The problem Conley isolates in the absoluteness of the slogan “A woman’s right to choose” is in the tone, a certain tenor self-congratulation, a politically charged certainty, a lack of tolerance for the thorniness and moral challenges of the statement.

(In a later qualification and explanation in the Huffington Post, Conley retreated from the more concrete, prescriptive parts of his argument, such as this passage from his Times Op-Ed: “If a father is willing to legally commit to raising a child with no help from the mother he should be able to obtain an injunction against the abortion of the fetus he helped create.” That point conjured images of women chained to a bed forced to continue a pregnancy against their will, and he hadn’t meant it. He was writing in the tricky polemical territory of provocation, of engendering a conversation where there is none.)

In a certain sense, all of this was simpler in the days when a baby was simply an accepted risk of sex—if everyone knew and understood and agreed that if you fell into bed with someone there might be a baby (or, if it was 1890, that you might die in childbirth). But now, after Roe v. Wade, and in what Updike once called our “post-pill paradise,” most liberal youngish people don’t accept that idea, and operate under the general assumption, after a couple of glasses of wine, that you can go home with someone and not end up with 18 years of bills for diapers and babysitters and Lego ninjas.

One of Conley’s more whimsical solutions to this impasse, in the conversation we had about it, was that people should download an app, a sort of contract before having sex, in which they agree to what they would do if a baby were conceived. This seems impractical, as well as anti-romantic and anti-aphrodisiac. There are some things that are better left not talked about, and what you would do if you accidentally conceived a child seems like it might be one of them.

However it’s hard to entirely dismiss Conley’s argument, based as he says on Enlightenment ideas linking rights and responsibilities, that if the man has no say whatsoever in whether the baby is born, he shouldn’t be held responsible for child support. This is another idea that comes up against absolutes that many of us would find hard to surrender: Namely that a man is financially responsible for his child. However, is that always and ubiquitously fair?

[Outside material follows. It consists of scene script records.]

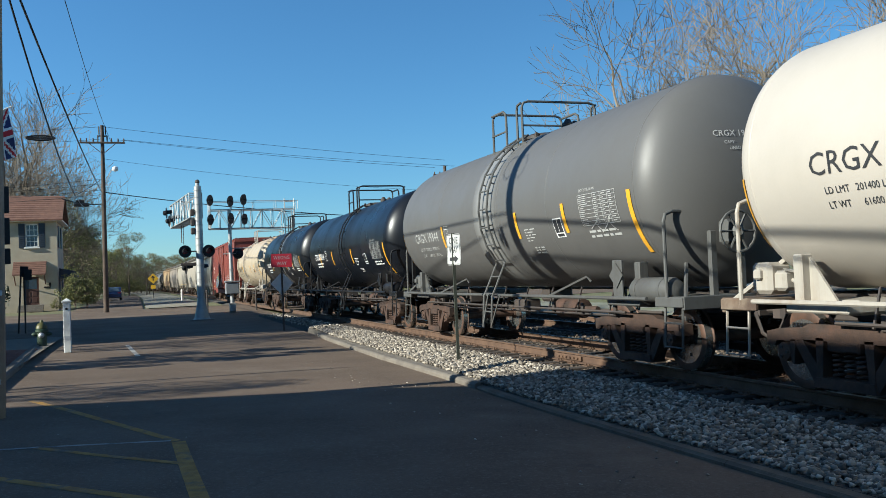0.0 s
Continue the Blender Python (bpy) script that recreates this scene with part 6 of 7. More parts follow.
for k in range(3):
    sash_window(inn, -3.6 - 3.4 * k, -2.6 - 3.4 * k, 4.5, 6.3, 0.30, False)
    sash_window(inn, -3.6 - 3.4 * k, -2.6 - 3.4 * k, 1.0, 2.8, 0.30, False)
bl = Mb()
for k in range(40):
    bl.box((-1.3 - k * 0.2, -2.8, 4.25), (0.04, 0.04, 0.8))
bl.box((-5.2, -2.8, 4.68), (8.0, 0.08, 0.06), 0.01)
part("balustrade", bl, DARKTRIM, inn, "dark porch balustrade")

# unseen brick block added behind the pavement, fitted to the near street's shadow edge
C_H = 8.52
foot = [(-9.5, 9.4), (-12.0, 9.9), (-14.5, 10.7), (-18.7, 11.0), (-30, 11.2), (-30, -18), (-9.5, -18)]
q = Mb().prism(foot, "z", -0.1, C_H)
blk = thing("corner_building", "unseen brick corner building that shades the street", "building")
part("wall", q, surface("old_brick", (0.24, 0.1, 0.07), (0.17, 0.075, 0.055), 2, 0.9, bump=0.4, fine=20), blk)
part("roof", Mb().prism([(x * 1.0, y) for x, y in foot], "z", C_H + 0.004, C_H + 0.15), surface("roof_felt", (0.06, 0.06, 0.06), None, 2, 0.95), blk, "flat felt roof")
for k in range(5):
    part("window", Mb().box((-9.48, -13 + 5 * k, 1.7), (0.06, 1.6, 1.8), 0.01), GLASS, blk, "shop window")
# low block added out of view, only as high as the pavement's shade needs
low = thing("low_shop", "low unseen brick block added to shade the pavement", "building")
part("wall", wall_box(Mb(), -13.0, -9.5, 17.5, 31.0, -0.1, 3.3), surface("shade_block_brick", (0.24, 0.1, 0.07), (0.17, 0.075, 0.055), 2, 0.9, bump=0.4, fine=20), low)
part("roof", wall_box(Mb(), -13.1, -9.4, 17.4, 31.1, 3.304, 3.45), surface("shade_block_felt", (0.06, 0.06, 0.06), None, 2, 0.95), low, "flat felt roof")
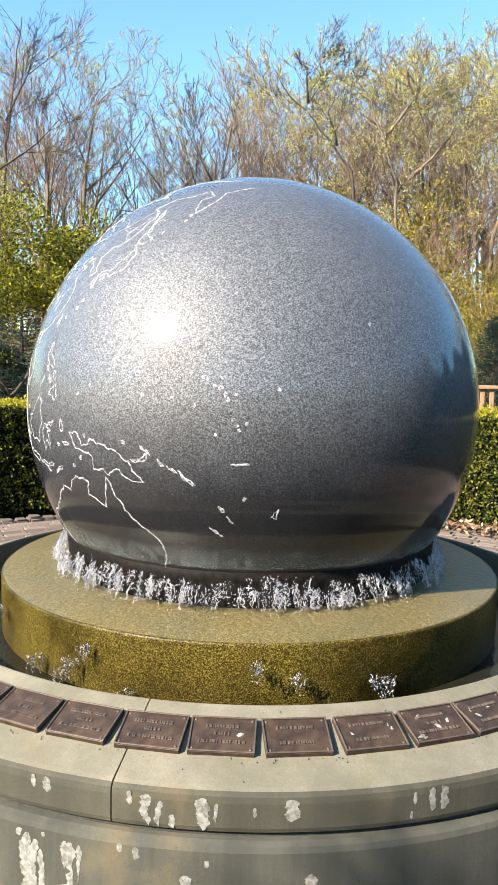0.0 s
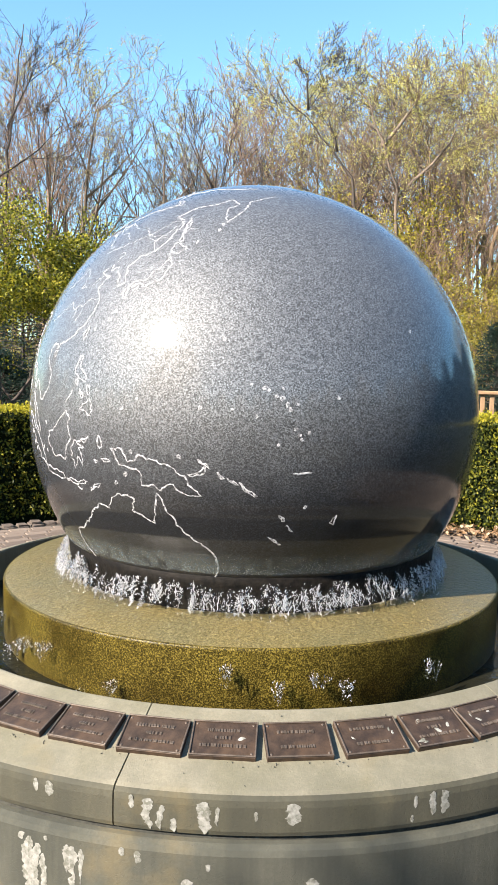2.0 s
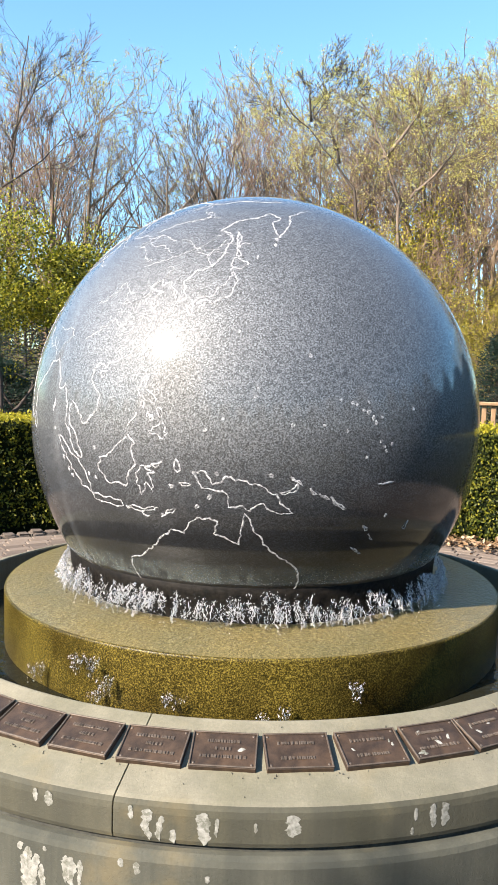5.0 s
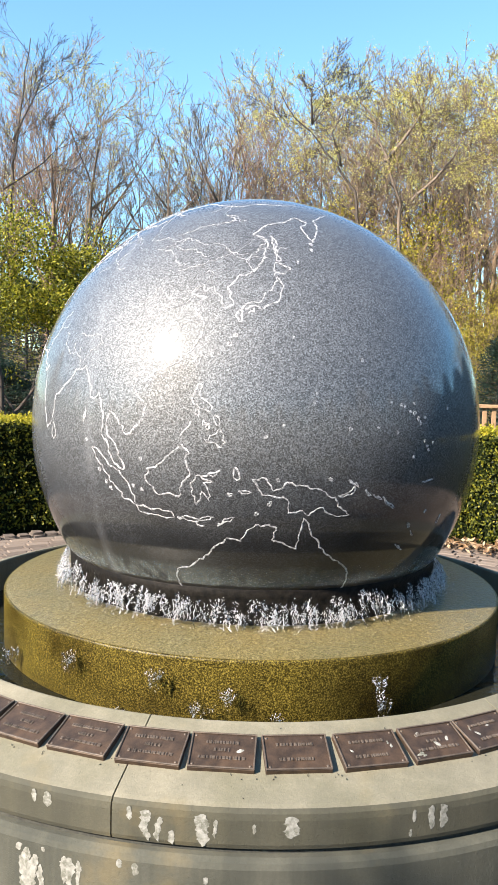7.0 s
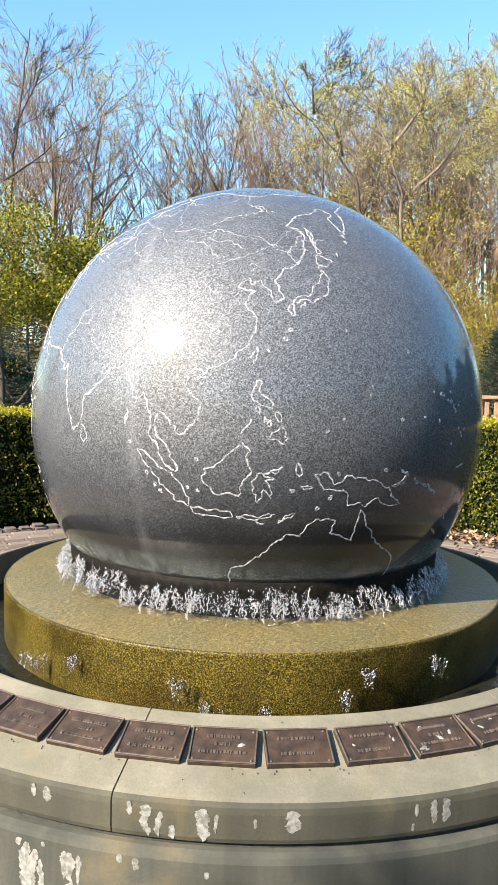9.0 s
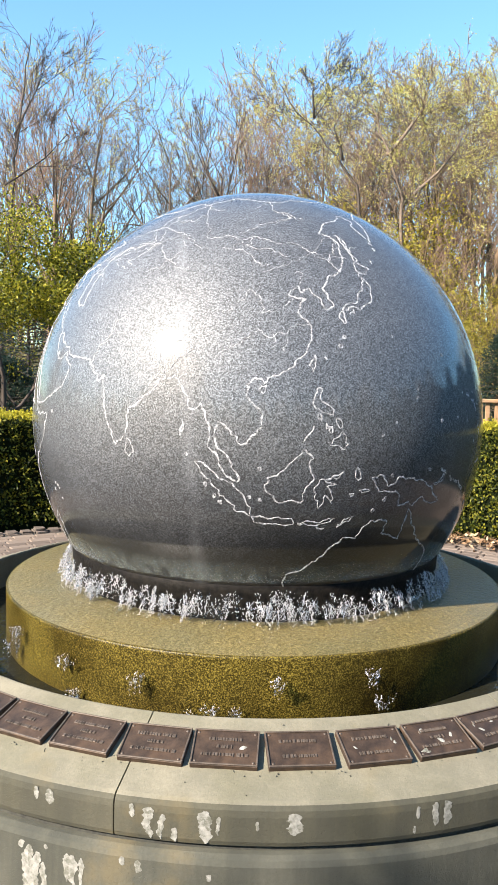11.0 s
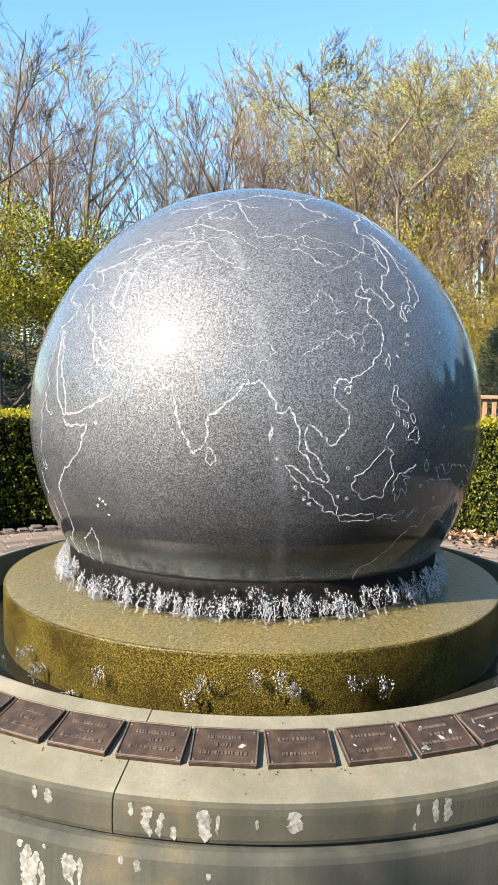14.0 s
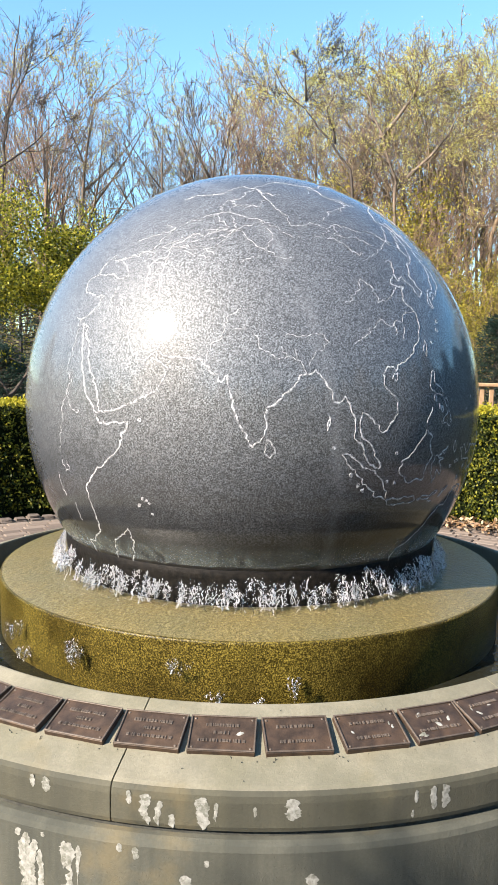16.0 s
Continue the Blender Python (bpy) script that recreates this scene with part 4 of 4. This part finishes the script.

Again, in a practical world how could we enforce the idea that a man who didn’t really want a child wasn’t responsible for the child? How many deadbeat dads would step forward with their reluctance, their ambivalence, as a way to worm their way out of responsibility? It is very hard to see how this could be written into law, the didn’t-want-him argument, without wide-scale abuse and harm to the children involved. On the other hand, it might be reasonable to recognize that there is a certain amount of unfairness at play. There is the possibility that a woman who has a baby against a man’s will should in some moral, if not legal universe, claim financial responsibility for that child.

Now that the majority of babies born to women under 30 are born to single mothers, the real-world corollaries of these abstractions are going to come up more and more. As the complicated or messy circumstances become more common, the questions arising from them need to be, if not answered, then at least asked.